Gemstone Forest

In my painting practice, the forest has gradually ceased to be a mere landscape motif and has instead become a generative, ever-shifting field of thought. It functions simultaneously as a reservoir of inspiration and a metaphorical vessel for emotional experience. My canvases do not aim to reproduce nature; rather, they pursue the question of how perception takes form—each brushstroke tracing the fluid movement of feeling. As an artist who has lived between Taiwan, France, and Switzerland, my inner landscape has been shaped by the layering of multiple cultures and lived contexts, forming a mosaic that is constantly in motion. Through these crossings and returns, the forest in my work becomes a kind of cross-cultural bodily memory.

In 2022, I became a mother. This turning point opened a deeper mode of looking within my artistic journey. The repetitive rhythm of early motherhood introduced a nearly ritualistic sense of time: I often felt as if I were walking through an endless expanse of trees, their silhouettes vanishing quietly into a grey half-light. This sensation of "wandering within the forest" reshaped my understanding of the stratified nature of emotion and existence.

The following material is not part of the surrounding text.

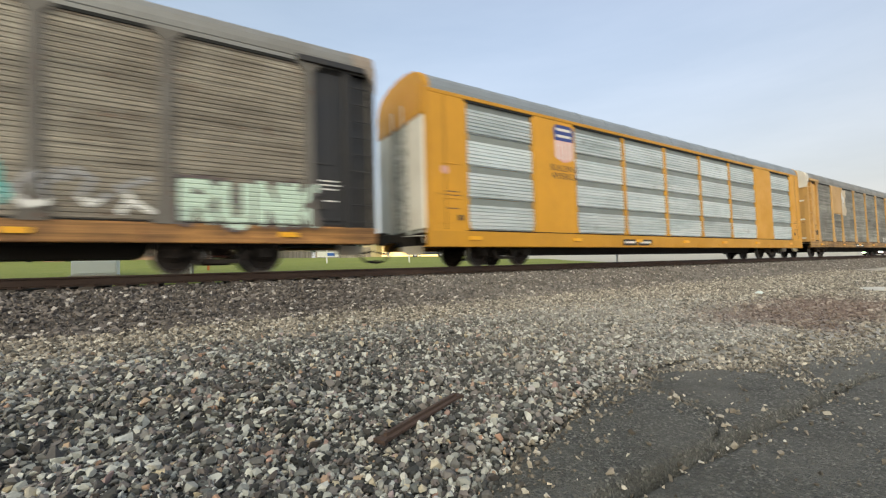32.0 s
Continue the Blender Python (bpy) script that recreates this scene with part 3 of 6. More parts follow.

Over time, the smallest and most easily overlooked fragments of daily life began to shift in quality—ordinary pebbles suddenly refracted the luminosity of gemstones. This awakening, this passage from the mundane to the extraordinary, allowed me to capture on canvas the subtle vibrations that continuously unfold within life. My forest is thus no longer a geographical space, but a structure where motherhood, cultural migration, and personal emotion intersect visually.

These works are therefore not depictions of landscape, but acts of writing through perception. Light and shadow, density and emptiness, velocity and stillness of gesture—together they construct a visual inquiry into the complexities of being. They ask: within the repetition of daily life, can we still recognize those fleeting glimmers of radiance? Here, art becomes both a resistance to forgetting and a gentle response to living.

Ultimately, art and life permeate one another through the metaphor of the forest. The trajectories of motherhood, migration, and self-perception transform upon the canvas into a visible contemporary narrative.